Answer
Solution set: $[-4,\displaystyle \frac{2}{3}]$
Work Step by Step
Follow the "Procedure for Solving Polynomial lnequalities",\ p.412:
1. Express the inequality in the form $f(x)<0, f(x)>0, f(x)\leq 0$, or $f(x)\geq 0,$
where $f$ is a polynomial function.
$f(x)=3x^{2}+10x-8\leq 0$
factor the trinomial...
find factors of $3(-8)=-24$ that add to $10:$
($12$ and $-2$ )
$3x^{2}+10x-8=3x^{2}+12x-2x-8= \quad$ ... in pairs ...
$=3x(x+4)-2(x+4)=(3x-2)(x+4)$
$f(x)=(3x-2)(x+4)\leq 0$
2. Solve the equation $f(x)=0$. The real solutions are the boundary points.
$(3x-2)(x+4)=0$
$x=\displaystyle \frac{2}{3}$ or $x=-4$
3. Locate these boundary points on a number line, thereby dividing the number line into intervals.

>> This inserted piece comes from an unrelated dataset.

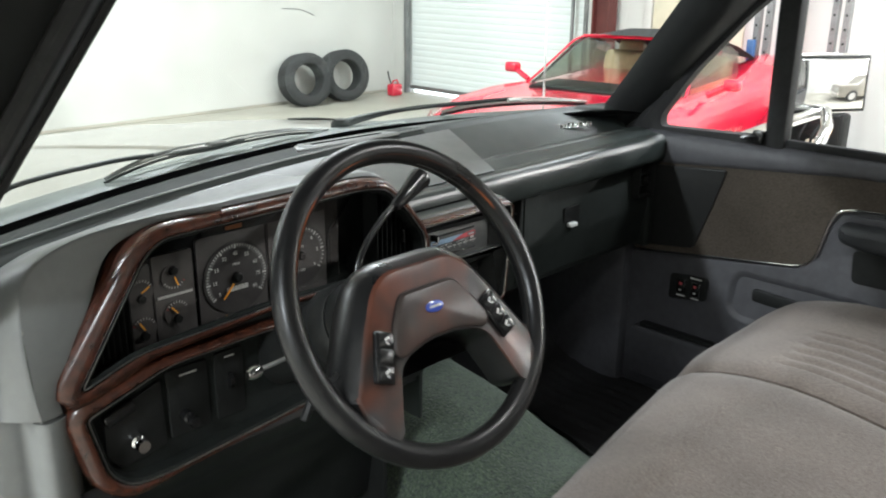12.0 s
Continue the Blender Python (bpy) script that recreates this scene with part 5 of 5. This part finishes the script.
for sx in (1, -1):
    at = pose(sx * 0.0875, -0.0455, 0, 0, -4 * sx, 22 * sx)
    sw = part("cruise_switch", moved(moved(box(-0.0125, 0.0125, -0.0275, 0.0275, 0.006, 0.0165, 0.0025), at), WM), GLOSSBLACK, wheel, "black cruise control switch pod")
    for k in (-0.0172, 0.0, 0.0172):
        part("switch_key", moved(moved(box(-0.0095, 0.0095, -0.0078, 0.0078, 0.0160, 0.0182, 0.001), at @ pose(0, k, 0)), WM), GLOSSBLACK, sw)
        if k or sx > 0:
            part("unreadable_print", moved(moved(box(-0.003, 0.003, -0.0011, 0.0011, 0.0180, 0.0185), at @ pose(0, k + 0.002, 0, 0, 0, 35)), WM), INK, sw)
            part("unreadable_print", moved(moved(box(-0.0022, 0.0022, -0.0009, 0.0009, 0.0180, 0.0185), at @ pose(0.001, k - 0.0025, 0, 0, 0, -20)), WM), DIMINK, sw)
oval = part("oval_badge", moved(turned([(0.0130, 0.015), (0.0130, 0.0176), (0.0115, 0.0182)], Matrix.Diagonal((1, 0.48, 1, 1)), 30), WM @ pose(-0.002, -0.0135, 0)), mat("blue_badge", (0.03, 0.06, 0.30), 0.3, coat=0.6, scale=40), wheel, "blue oval badge")
part("badge_bar", moved(box(-0.008, 0.008, -0.0012, 0.0012, 0.0181, 0.0185), WM @ pose(-0.002, -0.0135, 0)), DIMINK, oval)

column = thing("steering_column", (-0.368, -0.15, 1.1), "black plastic steering column shroud", "steering column")
part("shroud", moved(turned([(0.040, -0.038), (0.046, -0.050), (0.050, -0.10), (0.050, -0.17), (0.047, -0.21), (0.046, -0.36)], Matrix(), 28), WM), BLACK, column)
part("collar", moved(turned([(0.052, -0.125), (0.054, -0.13), (0.054, -0.165), (0.051, -0.17)], Matrix(), 28), WM), BLACK, column)
stalk = part("turn_stalk", tube([(-0.400, -0.185, 1.128), (-0.44, -0.186, 1.126), (-0.492, -0.187, 1.1235)], [0.0026, 0.0026, 0.003], 10), GREYSTEEL, column, "thin bright signal stalk")
part("stalk_knob", tube([(-0.490, -0.187, 1.1236), (-0.496, -0.187, 1.1232), (-0.504, -0.188, 1.1228), (-0.510, -0.188, 1.1226)], [0.004, 0.0080, 0.0080, 0.005], 14), CHROME, stalk)
part("hazard_switch", box(-0.405, -0.388, -0.21, -0.19, 1.120, 1.134, 0.003), GLOSSBLACK, column)
part("lock_lamp", box(-0.330, -0.366, -0.262, -0.258, 1.140, 1.150, 0.001), DIMINK, column)
part("tilt_lever", tube([(-0.42, -0.2, 1.09), (-0.44, -0.21, 1.07), (-0.45, -0.21, 1.05)], 0.006, 8), BLACK, column)

shift = thing("gear_shift_lever", (-0.33, -0.16, 1.15), "black column gear shift lever with tapered knob", "gear lever")
LP = smooth_line([(-0.330, -0.170, 1.130), (-0.334, -0.170, 1.160), (-0.328, -0.165, 1.190), (-0.305, -0.155, 1.222), (-0.270, -0.147, 1.248), (-0.245, -0.143, 1.262)], 5)
part("stalk", tube(LP, 0.0046, 10), GLOSSBLACK, shift, smooth=80)
d = Vector((-0.181, -0.130, 1.290)) - Vector((-0.243, -0.145, 1.262))
kp = [Vector((-0.243, -0.145, 1.262)) + d * f for f in (0, 0.05, 0.45, 0.85, 0.92, 1.0, 1.04)]
knob = part("knob", tube(kp, [0.0065, 0.0080, 0.0112, 0.0150, 0.0160, 0.0156, 0.0120], 18), GLOSSBLACK, shift, "tapered glossy black knob")
part("end_cap", tube([kp[-1], kp[-1] + d * 0.015, kp[-1] + d * 0.03], [0.0125, 0.0115, 0.008], 18), GLOSSBLACK, knob, "glossy cap at the knob's end")
part("side_button", box(-0.196, -0.184, -0.125, -0.113, 1.272, 1.285, 0.003), GLOSSBLACK, knob)

# ---- bench seat ----
seat = thing("bench_seat", (0.0, -0.65, 0.55), "wide taupe cloth bench seat with stitched channels", "seat")


def cushion(x0, x1, name, lift, channels):
    """Cushion with rounded front, welts, and a channelled insert."""
    xs = [x0 + (x1 - x0) * i / 110 for i in range(111)]
    prof = [(-0.360, 0.66), (-0.315, 0.70), (-0.285, 0.76), (-0.275, 0.82), (-0.282, 0.868), (-0.300, 0.897), (-0.325, 0.914), (-0.365, 0.928), (-0.405, 0.937), (-0.435, 0.942), (-0.447, 0.941), (-0.458, 0.942), (-0.50, 0.945), (-0.545, 0.943), (-0.60, 0.937), (-0.66, 0.929), (-0.74, 0.921), (-0.82, 0.915), (-0.90, 0.91)]
    rows = []
    for y, z in prof:
        row = []
        for x in xs:
            e = min(x - x0, x1 - x)
            end = 1 - math.exp(-(e + 0.002) / 0.022)
            zz = 0.66 + (z + lift - 0.66) * (0.955 + 0.045 * end)
            if channels and y < -0.447 and 0.335 < x < 0.515:
                zz += 0.0060 * abs(math.sin((x - 0.335) * math.pi / 0.036)) - 0.005
            yy = y - 0.012 * math.exp(-e / 0.03) * (1 if y > -0.44 else 0) - min(0.10, 0.17 * max(0.0, 0.30 - x)) * min(1.0, max(0.0, (y + 0.66) / 0.3))
            row.append(Vector((x, yy, zz + 0.002 * noise.noise(Vector((x * 14, y * 14, 1))))))
        rows.append(row)
    c = part(name, band(rows, False), SEATCLOTH, seat, smooth=70)
    for r in (0, -1):
        part("side_panel", band([[row[r] for row in rows], [Vector((row[r].x, row[r].y, 0.64)) for row in rows]], False), SEATCLOTH, c)
    part("welt", tube([Vector((x, -0.274 - min(0.10, 0.17 * max(0.0, 0.30 - x)), 0.80)) for x in xs[3:-3:5]], 0.0035, 6), SEATCLOTH, c)
    return c


cushion(-0.70, 0.2815, "cushion", 0.0, False)
cushion(0.2825, 0.735, "cushion", 0.004, True)
for x0, x1 in ((-0.70, 0.280), (0.284, 0.728)):
    b = part("backrest", moved(box(x0, x1, -0.08, 0.08, 0.0, 0.52, 0.05, 4), pose(0, -1.00, 0.86, 14, 0, 0)), SEATCLOTH, seat)
part("seat_base", box(-0.68, 0.71, -0.95, -0.40, 0.56, 0.67, 0.02), DARKTRIM, seat)

# ---- passenger door ----
door = thing("passenger_side_door", (0.80, -0.45, 0.6), "closed passenger door with dark cloth insert and bright trim line", "door")
DX = 0.775
part("core", prism([(0.115, 0.56), (0.115, 1.19), (-1.10, 1.19), (-1.10, 0.56)], DX + 0.004, DX + 0.055, yz), DOORVINYL, door, smooth=0)
# upper rail that rolls towards the glass
rail_foot = lambda y: 1.1405 - 0.088 * y
part("top_rail", band([[Vector((x, y, z)) for x, z in ((DX + 0.006, rail_foot(y) - 0.003), (DX - 0.004, rail_foot(y) + 0.002), (DX - 0.0065, rail_foot(y) + 0.010), (DX - 0.005, 1.194), (DX + 0.002, 1.204), (DX + 0.022, 1.210), (DX + 0.06, 1.210))] for y in (0.10, -0.2, -0.38)], False), DOORVINYL, door, smooth=60)
part("top_rail", band([[Vector((x, y, z)) for x, z in ((DX + 0.006, 1.171), (DX - 0.004, 1.176), (DX - 0.0065, 1.184), (DX - 0.005, 1.194), (DX + 0.002, 1.204), (DX + 0.022, 1.210), (DX + 0.06, 1.210))] for y in (-0.38, -0.7, -1.1)], False), DOORVINYL, door, smooth=60)
TRIM = [(0.107, 0.914), (-0.087, 0.940), (-0.280, 0.966), (-0.310, 0.974), (-0.328, 0.998), (-0.345, 1.075), (-0.360, 1.103), (-0.39, 1.111), (-0.60, 1.118), (-1.08, 1.12)]
CLOTH = TRIM + [(-1.08, 1.176), (-0.38, 1.176), (0.107, 1.134)]
part("cloth_insert", prism(CLOTH, DX - 0.001, DX + 0.006, yz), DOORCLOTH, door, "dark brown-grey cloth insert", smooth=0)
part("trim_line", tube([yz(p, DX - 0.003) for p in fillet(TRIM, 0.02, 4, False)], 0.0032, 8), CHROME, door, "thin chrome trim line")
# black panel in place of the shadow that the dash casts here
part("dash_shadow", prism(fillet([(0.09, 1.128), (-0.113, 1.146), (-0.088, 1.062), (-0.050, 0.950), (0.09, 0.932)], 0.01, 4), DX - 0.006, DX + 0.004, yz, 0.003), BLACK, door, "shadow of the dash on the door, as a flat black panel")
part("lower_panel", prism([(0.112, 0.57), (0.112, 0.908), (-0.087, 0.934), (-0.29, 0.962), (-0.335, 0.998), (-0.352, 1.07), (-0.37, 1.098), (-0.60, 1.11), (-1.09, 1.112), (-1.09, 0.57)], DX - 0.004, DX + 0.006, yz, 0.003), DOORVINYL, door)
# switch plate
sw = part("switch_plate", prism(fillet([(-0.002, 0.880), (-0.099, 0.889), (-0.097, 0.830), (0.0, 0.816)], 0.010, 4), DX - 0.009, DX - 0.004, yz, 0.002), BLACK, door, "black plate with two window switches")
for y in (-0.033, -0.070):
    k = part("switch_rocker", box(DX - 0.0135, DX - 0.008, y - 0.011, y + 0.011, 0.838, 0.870, 0.002), GLOSSBLACK, sw)
    part("red_mark", box(DX - 0.0142, DX - 0.0133, y - 0.0035, y + 0.0035, 0.858, 0.864), REDINK, k)
    part("unreadable_print", box(DX - 0.0142, DX - 0.0133, y - 0.0030, y + 0.0030, 0.844, 0.847), DIMINK, k)
    part("unreadable_print", box(DX - 0.0100, DX - 0.0088, y - 0.010, y + 0.010, 0.829, 0.832), DIMINK, sw)
part("unreadable_print", box(DX - 0.0100, DX - 0.0088, -0.083, -0.055, 0.878, 0.8815), DIMINK, sw)
# pull cup and armrest
cup = fillet([(-0.160, 0.925), (-0.150, 0.835), (-0.175, 0.812), (-0.46, 0.812), (-0.46, 0.925)], 0.03, 5)
part("pull_cup", band([[yz(p, DX - 0.004) for p in cup], [yz(p, DX - 0.012) for p in inset(cup, -0.006)], [yz(p, DX - 0.012) for p in inset(cup, 0.003)], [yz(p, DX + 0.004) for p in inset(cup, 0.016)]], True, False, True), DOORVINYL, door, "moulded pull cup", smooth=60)
part("inner_handle", prism(fillet([(-0.205, 0.895), (-0.205, 0.865), (-0.33, 0.862), (-0.33, 0.89)], 0.008, 3), DX - 0.010, DX + 0.002, yz, 0.003), BLACK, door)
part("armrest", prism(fillet([(-0.375, 1.090), (-0.378, 1.050), (-0.44, 1.040), (-0.85, 1.040), (-0.85, 1.095)], 0.02, 4), DX - 0.055, DX + 0.0, yz, 0.018, 3), DARKTRIM, door, "dark padded armrest")
part("armrest_recess", prism(fillet([(-0.400, 1.030), (-0.405, 0.962), (-0.80, 0.965), (-0.80, 1.035)], 0.012, 4), DX - 0.006, DX - 0.003, yz), BLACK, door)
part("map_pocket", prism(fillet([(0.085, 0.728), (-0.75, 0.735), (-0.75, 0.60), (0.085, 0.60)], 0.02, 4), DX - 0.03, DX, yz, 0.008), DOORVINYL, door)
part("pocket_mouth", box(DX - 0.028, DX - 0.006, -0.73, 0.06, 0.729, 0.740, 0.003), BLACK, door)
# frames of vent window and main window
VENT = [(0.078, 1.212), (0.082, 1.240), (0.010, 1.345), (-0.110, 1.480), (-0.150, 1.515), (-0.178, 1.515), (-0.182, 1.222)]
VR = fillet(VENT, [0.02, 0.02, 0.03, 0.03, 0.01, 0.005, 0.01], 4)
part("vent_frame", ring(VR, [(-0.004, 0.792), (0.016, 0.788), (0.020, 0.80), (0.016, 0.822), (-0.004, 0.822)], yz), RUBBER, door, "black vent window frame")
part("vent_pane", prism(VR, 0.806, 0.809, yz), CLEAR, door, "clear vent window pane").visible_shadow = False
part("division_bar", box(0.785, 0.825, -0.222, -0.184, 1.19, 1.68, 0.006), RUBBER, door, "black division bar")
part("vent_latch", join(box(0.774, 0.792, -0.180, -0.155, 1.212, 1.240, 0.005), tube([(0.778, -0.166, 1.228), (0.772, -0.150, 1.226), (0.770, -0.135, 1.221)], 0.006, 8)), GLOSSBLACK, door, "black vent window latch")
part("belt_seal", box(0.795, 0.812, -1.08, -0.222, 1.205, 1.226, 0.004), RUBBER, door)
part("window_frame", tube([(0.80, 0.02, 1.41), (0.80, -0.14, 1.56), (0.795, -0.24, 1.655), (0.79, -0.4, 1.675), (0.79, -1.06, 1.675), (0.80, -1.09, 1.60), (0.80, -1.09, 1.2)], 0.02, 8), RUBBER, door)
part("window_pane", prism([(-0.222, 1.215), (-0.222, 1.66), (-1.08, 1.66), (-1.08, 1.215)], 0.806, 0.809, yz), CLEAR, door).visible_shadow = False

# door mirror outside
mir = thing("side_mirror", (0.98, -0.15, 1.2), "rectangular door mirror with chrome shell on a bracket", "mirror")
part("shell", moved(box(-0.105, 0.105, -0.068, 0.068, 0.004, 0.035, 0.012, 3), Matrix.Translation((1.045, -0.200, 1.318)) @ (look((0, 0, 0), (-0.534, -0.845, 0.035)).to_3x3().to_4x4())), CHROME, mir)
part("gasket", moved(box(-0.101, 0.101, -0.064, 0.064, -0.0005, 0.006, 0.002), Matrix.Translation((1.045, -0.200, 1.318)) @ (look((0, 0, 0), (-0.534, -0.845, 0.035)).to_3x3().to_4x4())), BLACK, mir, "black gasket round the glass")
part("mirror_face", moved(box(-0.094, 0.094, -0.057, 0.057, -0.002, 0.0045, 0.002), Matrix.Translation((1.045, -0.200, 1.318)) @ (look((0, 0, 0), (-0.534, -0.845, 0.035)).to_3x3().to_4x4())), MIRROR, mir, "mirror glass")
part("bracket", tube([(0.84, -0.10, 1.205), (0.94, -0.15, 1.235), (1.06, -0.195, 1.258)], 0.015, 10), CHROME, mir)
part("bracket", tube([(0.84, -0.27, 1.205), (0.95, -0.245, 1.235), (1.06, -0.195, 1.258)], 0.013, 10), CHROME, mir)

dome = thing("dome_light", (0.0, -0.52, 1.70), "small cab dome light, switched on", "lamp")
part("housing", box(-0.085, 0.085, -0.575, -0.465, 1.694, 1.722, 0.006), PLASTIC, dome)
part("diffuser", box(-0.065, 0.065, -0.558, -0.482, 1.688, 1.696, 0.003), glow("dome_diffuser", (1.0, 0.97, 0.88), 3.0), dome, "glowing dome lamp lens")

4. Test each interval's sign of $f(x)$ with a test value,
$\begin{array}{llll}
Intervals: & (-\infty, -4) & (-4,\frac{2}{3}) & (\frac{2}{3},\infty)\\
a=test.val. & -10 & 0 & 1\\
f(a) & (-32)(-6) & (-2)(4) & (1)(5)\\
f(a) \leq 0 ? & F & T & F
\end{array}$
5. Write the solution set, selecting the interval or intervals that satisfy the given inequality. If the inequality involves $\leq$ or $\geq$, include the boundary points.
No intervals satisfy the inequality, border 3 is excluded...
Solution set: $[-4,\displaystyle \frac{2}{3}]$